Though many Chinese have been reticent to visit Australia because of the visa hassles, they are the fastest growing group of tourists to the country and the most valuable. Last year Chinese tourists paid 1 million visits to Australia and spent about 35.5 billion yuan ($7.5 billion) in the country, helping Australia achieve a 10-year target it had set for itself in half the time.

Chinese spending on tourism accounted for 6 percent of growth in the Australian economy last year, Tourism Australia says.

U-tour International Travel Service of Beijing said that to the end of November the number of Chinese booking trips to Australia through it rose 50 percent year on year.

Ctrip said the number of tourism trips to Australia that Chinese booked through it last year rose 120 percent compared with the previous year.
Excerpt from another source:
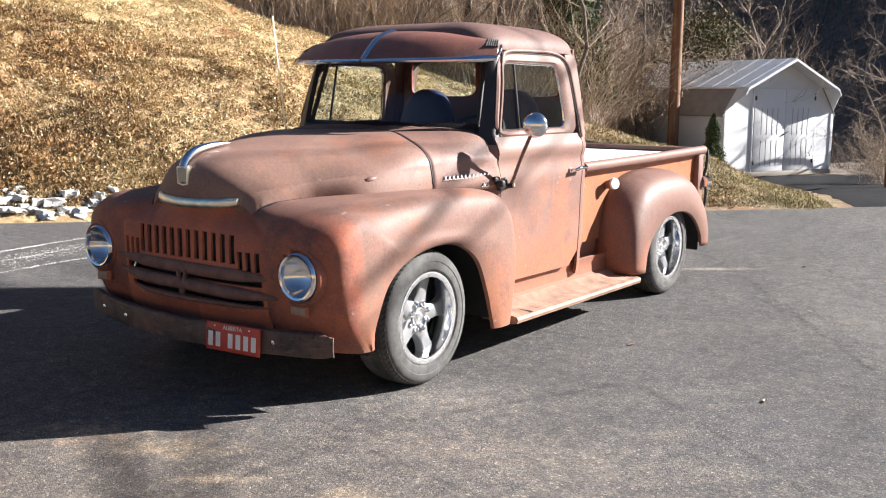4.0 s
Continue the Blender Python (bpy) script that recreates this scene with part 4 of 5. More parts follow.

During China's Spring Festival (celebrated around the Chinese New Year) this year, bookings for Australia were double what they were the previous year.

"A lot of wealthy families enjoy spending Chinese New Year in Australia with their children," Mr Yan of Ctrip said.

"Wilderness, plants, animals, local cuisine and wine is a perfect combination for family trips."

Yet the market potential is far from tapped, said Margy Osmond, chief executive of the Tourism and Transport Forum.

"Australia's share of the Chinese tourism market represents less than 1 percent of the 100 million Chinese traveling overseas," the Gold Coast Bulletin quoted her as saying.

Many travel agencies expect more and more Chinese to opt for more independent holidays that include, for example, rental cars and adventure trips and study tours.

At present tourism products in Australia take in all kinds of outdoor sports, including skiing, golf, hiking, diving, fishing and cycling, Mr Yan said.

"More and more Chinese travelers are also choosing to plan their own trips in Australia and rent cars. These experienced travelers are likely to choose less-known destinations. Among these people Whitsunday Island, the Blue Mountains, rainforest tours out of Cairns, Uluru, Adelaide and Kangaroo Island are popular."